Dermot Butler at Custom House takes a slightly different view. He believes the influence that an investor has on the choice of administrator depends on the size of the investor, and at which stage in the offering the investor joins.
“A large seed investor can normally dictate the choice of the administrator, whereas a large investor subscribing to a fund when it is up and running, albeit in a very small way, with an existing administrator, will have to be very persuasive to force the manager to change the administrator,” notes Butler. “Changing administrators is a very time-consuming hassle and few people do it willingly,” adds Butler.
Hans Hufschmid says GlobeOp has seen a significant increase in the number of fund investor due diligence questionnaires and meetings in the past year. “In 2009 we responded to or met with approximately 480 investors, up from about 365 the previous year. Before investing capital with a fund manager, investors should understand clearly the services, technology strength, reporting and operational risk management capabilities of the fund’s administrator,” he advises.
In general, fund managers are heavily focused on getting assets into their funds, says Paul Stillabower at HSBC Securities Services, so investors have much more bargaining power to influence fund managers in a variety of ways. “Institutional investors with large pools of investment dollars can and do influence a fund’s choice of administrator on a much more frequent basis,” he says. “Over time, this will clearly favour administrators that have the balance sheet to underpin their service to the fund,” concludes Stillabower.
Joseph Truelove at Kleinwort Benson agrees early-stage investors “have huge influence” on selection. “It is difficult to change an administrator once in place so it is important to appoint a firm from the outset that has the skills, systems and capacity to provide the required levels of service. The right name on the prospectus gives investors confidence that they will receive information on a timely basis and that the fund will be properly serviced,” he says.
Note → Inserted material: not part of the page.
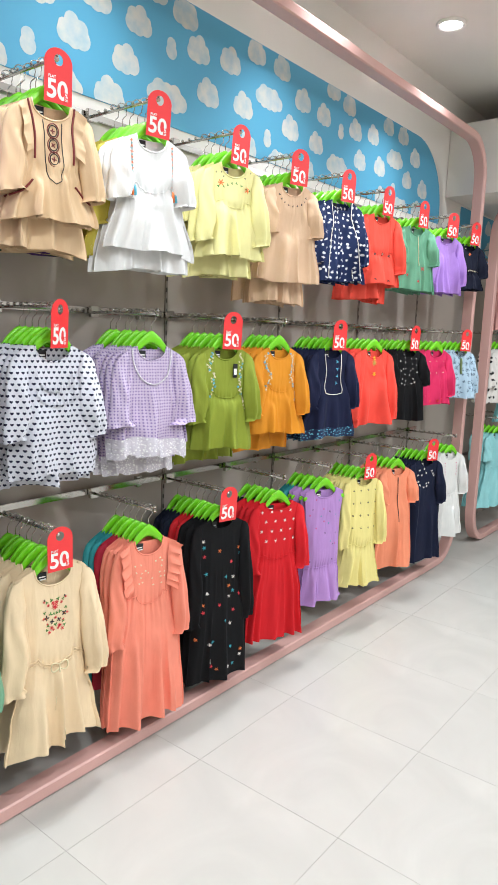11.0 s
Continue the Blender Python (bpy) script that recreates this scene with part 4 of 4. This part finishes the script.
    hang(1, 10, [(pale, 5)], yaw=-24, tag=True)
    # top row
    ging, purp, tan = gingham_top(), purple_top(), tan_top()
    wh, hc = simple("white_blouse", "white cotton blouse with stitched braces and bright tassels", "top", 0.50, fb("bright_white", "#efeeec"), 71, dict(SHORT), hem=0.18, waist=0.28)
    for sg in (-1, 1):
        stitched(wh, hc, "orange", [(sg * 0.075, -0.15 - 0.018 * k, 0.006) for k in range(8)], 4)
        stitched(wh, hc, "teal", [(sg * 0.075, -0.159 - 0.018 * k, 0.005) for k in range(8)], 3)
        for i, th in enumerate(("orange", "sky")):
            p = hc.at(*on_front(hc, sg * 0.075, -0.29), -1, 0.006)
            part("tassel", tube(bmesh.new(), [p + Vector((0.01 * i, 0, 0)), p + Vector((0.01 * i, -0.004, -0.012)), p + Vector((0.01 * i, -0.004, -0.035))], [0.002, 0.005, 0.006], 8), STITCH[th], wh, "bright thread tassel")
    yel, ec = simple("yellow_shirt", "pale yellow cotton top with embroidered floral yoke", "top", 0.47, fb("lemon", "#ece5a2"), 72, dict(THREEQ), hem=0.165, waist=0.26)
    stitched(yel, ec, "orange", [(-0.06, -0.2, 0.014), (0.055, -0.215, 0.014)], 6)
    stitched(yel, ec, "green", [(-0.09 + 0.02 * k, -0.205 - 0.01 * math.sin(k), 0.006) for k in range(10)], 3)
    stitched(yel, ec, "dark", [(x, z, 0.004) for x, z in spread(ec, 8, 4, 0.09, -0.14, -0.18)], 3)
    yeld, _ = simple("plain_tunic", "mustard-yellow tunic hanging behind others", "tunic", 0.52, fb("dark_lemon", "#cfc04e"), 73, dict(THREEQ), hem=0.175)
    bei, ic = simple("beige_shirt", "beige cotton top with gathered stitched neckline", "top", 0.52, fb("beige", "#d8b797"), 74, dict(SHORT), hem=0.165, dip=0.02)
    stitched(bei, ic, "dark", [(0.07 * math.sin(a), -0.165 - 0.05 * math.cos(a), 0.006) for a in (radians(-80 + 20 * k) for k in range(9))], 3)
    ndot, dc = simple("dotted_shirt", "navy top printed with white dots and piped tiers", "top", 0.50, fb("navy_dots", "#1b2a55", "#e8e8ee", "stars", 1.15), 75, dict(THREEQ), hem=0.165)
    for sg in (-1, 1):
        part("piping", cord(dc, [(sg * 0.5, 0.02), (sg * 0.5, 0.97)], 0.0018, 30, 0.003), STITCH["white"], ndot, "white piping")
    cor, rc = simple("coral_shirt", "coral cotton top with stitched square motifs along its tiers", "top", 0.48, fb("coral_shirt", "#ec5442"), 76, dict(THREEQ), hem=0.16, waist=0.31)
    stitched(cor, rc, "dark", [(-0.1 + 0.05 * k, -0.33, 0.01) for k in range(5)] + [(-0.1 + 0.05 * k, -0.46, 0.01) for k in range(5)], 4)
    stitched(cor, rc, "cream", [(-0.1 + 0.05 * k, -0.33, 0.005) for k in range(5)], 4)
    grn, nc2 = simple("green_shirt", "soft green cotton top with red tassels", "top", 0.48, fb("soft_green", "#6ea384"), 77, dict(SHORT), hem=0.16)
    part("neck_cord", cord(nc2, [(0.02, 0.02), (0.05, 0.55)], 0.002, 20, 0.004), STITCH["cream"], grn)
    stitched(grn, nc2, "red", [(0.03, -0.36, 0.012), (-0.06, -0.4, 0.009), (0.0, -0.43, 0.009)], 6)
    vio, _ = simple("violet_shirt", "violet cotton top with a pleated front", "top", 0.47, fb("violet", "#a67fcb"), 78, dict(THREEQ), hem=0.155)
    nvt, tc = simple("navy_peplum", "dark navy top with an orange neck tassel and stitched waist", "top", 0.42, fb("navy_shirt", "#13172a", rough=0.8), 79, dict(SHORT), hem=0.165, waist=0.30)
    stitched(nvt, tc, "orange", [(0, -0.19, 0.013)], 6)
    stitched(nvt, tc, "cream", [(-0.1 + 0.02 * k, -0.3, 0.007) for k in range(11)], 4)
    dgr, _ = simple("plain_tunic", "dark green tunic hanging at the back", "tunic", 0.53, fb("bottle_green", "#274a35"), 80, dict(SHORT))
    plum, _ = simple("plain_tunic", "deep purple tunic hanging at the back", "tunic", 0.53, fb("plum", "#4d2f6a"), 81, dict(SHORT))
    def longer(name, label, cat, L, src, seed, hem=0.17, sl=SHORT):
        return simple(name, label, cat, L, src.children[0].data.materials[0], seed, dict(sl), hem=hem)[0]
    deep = fb("red_gingham_deep", "#cf8d7d", "#8f3b31", "gingham", 0.78, "#5a1c17", rough=0.8)
    ging2 = longer("gingham_dress", "red and white gingham dress hanging behind shorter tops", "dress", 0.54, ging, 82, 0.175)
    ging3, g3 = simple("gingham_dress", "longer deep red gingham dress with frilled tiers hanging at the back", "dress", 0.665, deep, 83, dict(SHORT), hem=0.165)
    for v in (0.55, 0.66, 0.77, 0.88):
        part("frill", frill(track(g3, [(-0.97, v), (0, v + 0.01), (0.97, v)], 40, 0.004), 0.024, 16, 0.006, 0.004, down=(0, -0.1, -1)), deep, ging3)
    purp2 = longer("purple_tunic", "plain purple cotton tunic hanging behind", "tunic", 0.565, purp, 84, 0.185)
    tan2 = longer("tan_tunic", "plain tan cotton tunic hanging behind", "tunic", 0.535, tan, 85, 0.17)
    wh2 = longer("white_tunic", "plain white cotton tunic hanging behind", "tunic", 0.56, wh, 86, 0.175)
    yel2 = longer("yellow_tunic", "plain pale yellow tunic hanging behind", "tunic", 0.54, yel, 87, 0.16)
    bei2 = longer("beige_tunic", "plain beige tunic hanging behind", "tunic", 0.62, bei, 88, 0.15)
    cor2 = longer("coral_tunic", "plain coral tunic hanging behind", "tunic", 0.56, cor, 89, 0.15)
    hang(2, 0, [(ging, 2), (ging2, 2), (ging3, 2)], yaw=-6, tag=True)
    hang(2, 1, [(purp, 2), (purp2, 3), (yeld, 1)], yaw=-8, tag=True)
    hang(2, 2, [(tan, 2), (tan2, 3), (dgr, 1), (plum, 1)], yaw=-12, tag=True)
    hang(2, 3, [(wh, 1), (wh2, 2), (yeld, 3)], yaw=-16, tag=True)
    hang(2, 4, [(yel, 2), (yel2, 3)], yaw=-18, tag=True)
    hang(2, 5, [(bei, 2), (bei2, 3)], yaw=-20, tag=True)
    hang(2, 6, [(ndot, 5)], yaw=-22, tag=True)
    hang(2, 7, [(cor, 2), (cor2, 3)], yaw=-22, tag=True)
    hang(2, 8, [(grn, 5)], yaw=-24, tag=True)
    hang(2, 9, [(vio, 4)], yaw=-24, tag=True)
    hang(2, 10, [(nvt, 4)], yaw=-24, tag=True)


def neighbours():
    """What shows of the bays on either side."""
    fb = fabric
    rust, _ = simple("plain_tee", "rust-orange printed tee hanging in the adjoining bay", "tee", 0.36, fb("rust_print", "#d0743a", "#5a2c20", "ditsy", 1.6), 91, dict(SHORT), hem=0.15)
    tee, tc = simple("printed_tee", "white tee with red printed shapes in the adjoining bay", "tee", 0.42, fb("white_print_tee", "#e6dfe0", "#c8383c", "stars", 2.0), 92, dict(SHORT), hem=0.16)
    denim, _ = simple("denim_skirt", "frayed dark denim skirt in the adjoining bay", "skirt", 0.52, fb("denim", "#33506b"), 93, None, hem=0.17)
    hang_at(-0.57, 1.36, [(tee, 1), (rust, 2), (denim, 3)], yaw=14, seed=901)
    hang_at(-0.95, 1.36, [(rust, 2), (tee, 2)], yaw=4, seed=902)
    trousers("rust_canvas", "#9c5322", -0.56)
    aqua, _ = simple("aqua_dress", "pale aqua cotton dress in the far bay", "dress", 0.72, fb("aqua", "#9fd8da"), 94, dict(SHORT), hem=0.17, waist=0.4)
    polka, _ = simple("polka_shirt", "white top with black polka dots in the far bay", "top", 0.55, fb("polka", "#e4e0da", "#222222", "stars", 2.2), 95, dict(THREEQ), hem=0.16)
    rose, _ = simple("rose_dress", "dusty rose dress in the far bay", "dress", 0.62, fb("rose", "#cf9a92"), 96, dict(SHORT), hem=0.15)
    hang_at(5.0, 1.0, [(aqua, 5)], yaw=-20, seed=903)
    hang_at(5.42, 1.0, [(rose, 4)], yaw=-20, seed=904)
    hang_at(4.95, 1.66, [(polka, 4)], yaw=-20, seed=905)
    hang_at(5.4, 1.66, [(aqua, 3)], yaw=-20, seed=906)
    hang_at(5.0, 2.3, [(rose, 3)], yaw=-20, seed=907)


def trousers(name, col, x):
    """Folded trousers hanging by a lime clip."""
    m = fabric(name, col, rough=0.8)
    root = tagged(new("trousers"), "rust-brown canvas trousers hanging from a lime clip", "trousers")
    root.matrix_basis = pose(x, -0.33, 0.80, 0, 0, 20)
    for sg in (-1, 1):
        bm = bmesh.new()

        def fn(u, v, sg=sg):
            a = 2 * math.pi * u
            h = 0.058 - 0.02 * v
            f = 1 + 0.08 * math.sin(3 * a + 6 * v)
            return Vector((sg * (0.035 + 0.008 * v) + h * f * math.cos(a), 0.02 * sg + 0.45 * h * f * math.sin(a), -0.07 - 0.6 * v))
        sheet(bm, fn, 20, 20, closed=True)
        part("leg", bm, m, root)
        bm = bmesh.new()
        tube(bm, [Vector((sg * 0.043 + 0.04 * math.cos(a), 0.02 * sg + 0.019 * math.sin(a), -0.655)) for a in (2 * math.pi * k / 20 for k in range(21))], 0.006, 6, cap=False)
        part("turn_up", bm, m, root)
    part("waistband", box(bmesh.new(), -0.09, 0.09, -0.022, 0.022, -0.10, -0.065, 0.006), m, root)
    part("clip", box(bmesh.new(), -0.012, 0.012, -0.03, 0.03, -0.09, -0.03, 0.005), M_HANGER, root, "lime plastic clip")
    part("hook", tube(bmesh.new(), [(0, 0, -0.03), (0, 0, 0.0), (0.012, 0, 0.012), (0, 0, 0.024), (-0.012, 0, 0.012)], 0.0018, 6), M_CHROME, root)
    arm = put(ARM, pose(x, TIP_Y, 0.812))
    return arm


stock()
neighbours()


# ---- ceiling fittings ----
def downlights():
    m = bpy.data.materials.new("lamp_glow")
    m.use_nodes = True
    b = m.node_tree.nodes["Principled BSDF"]
    b.inputs["Emission Color"].default_value, b.inputs["Emission Strength"].default_value = (1, 0.96, 0.9, 1), 12
    # the added fill rows at y -1.9 and -3.6 get the same fittings
    for x, y in LAMPS:
        root = tagged(new("downlight"), "round recessed white ceiling downlight, lit; rows out in the room added as fill", "downlight", group="ceiling downlights")
        root.location = (x, y, CEIL)
        bm = bmesh.new()
        ring = [Vector((0.07 * math.cos(a), 0.07 * math.sin(a), -0.006)) for a in (2 * math.pi * k / 24 for k in range(25))]
        tube(bm, ring, 0.012, 8, cap=False)
        part("rim", bm, M_WHITE, root)
        bm = bmesh.new()
        bmesh.ops.create_cone(bm, cap_ends=True, segments=24, radius1=0.058, radius2=0.058, depth=0.006, matrix=Matrix.Translation((0, 0, -0.006)))
        part("lens", bm, m, root, "glowing lens", smooth=False)


downlights()


# ---- floor tiles ----
def tiles():
    T, g = 0.6, 0.0007
    bm = box(bmesh.new(), g, T - g, g, T - g, -0.001, 0.0)
    first = part("tile", bm, M_TILE, FLOOR, smooth=False)
    first.location = (0.115 - 1.2, -0.58, 0)
    for i in range(-4, 13):
        for j in range(-9, 1):
            x, y = 0.115 + T * i, -0.58 + T * j
            if (i, j) == (-2, 0):
                continue
            ob = bpy.data.objects.new("tile", first.data)
            scene.collection.objects.link(ob)
            ob.parent = FLOOR
            ob.location = (x, y, 0)


tiles()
As the industry becomes more institutionalised, John McCann at Trinity believes the choice of administrator has also become more institutionalised. “We have experienced more frequent and extensive due diligence visits by investors, who are drilling down to test our infrastructure,” he says. “Depending on how we fare in such inquiries will inevitably have an impact on a fund’s selection of our services,” he admits.
The investor, ultimately, has influence over everything, declares Ian Headon at Northern Trust. “If an administrator is unable to meet the needs of the underlying investors then they are unlikely to be selected by the fund manager,” he comments.
SEI’s David Morrissey believes more investors are playing a larger role in whether hedge fund managers outsource their operations and to whom. “Power has shifted,” he declares. “Institutional investors and their representatives are increasingly asserting themselves, changing the rules of hedge fund investing as they push managers toward greater transparency, on identifying demonstrable sources of alpha and intensifying their focus on operational effectiveness,” he concludes.
Deborah Yamin confirms State Street over the past year has seen increased pressure from prominent institutional investors for hedge fund managers to establish independent third-party administration relationships. “There has also been a significant increase in investor due diligence requests, which indicates that investors not only want an independent administrator but also seek the peace of mind that the administrator employs best practices in operational risk management,” she says.
Jonathan White at Viteos Fund Services says in a challenging fund-raising environment, managers are sensitive to the need for ‘brand’ name fund administrators. “The question then becomes if choosing a brand as a primary factor in the choice of a mission critical partner is the best practice,” he says.
Akshaya Bhargava at Butterfield Fulcrum takes a different stance. “Some large institutional investors and funds of funds may have personnel who have worked in the fund admin space and there may be an allegiance to a specific provider. There may also be a preference for a blue-chip name,” he says. “Family office investors or high net worth investors will not usually try to influence the manager’s choice of fund administrator,” says Bhargava.
Peter Hughes at Apex believes there is usually little influence exerted by investors. “Managers will look for web-based reporting which can often enhance their reputation and scale in the eyes of investors and some institutional allocators will insist on having an administrator with a recent SAS 70 report,” he says.
Martin Tolcher at Legis Fund Services also believes clients have less of an influence than the sponsor/promoter, often through the legal advisors. “Depending on the nature of the fund, the need for a ‘big name’ service provider has become less important – more is given to local reputation and perceived service quality,” he concludes.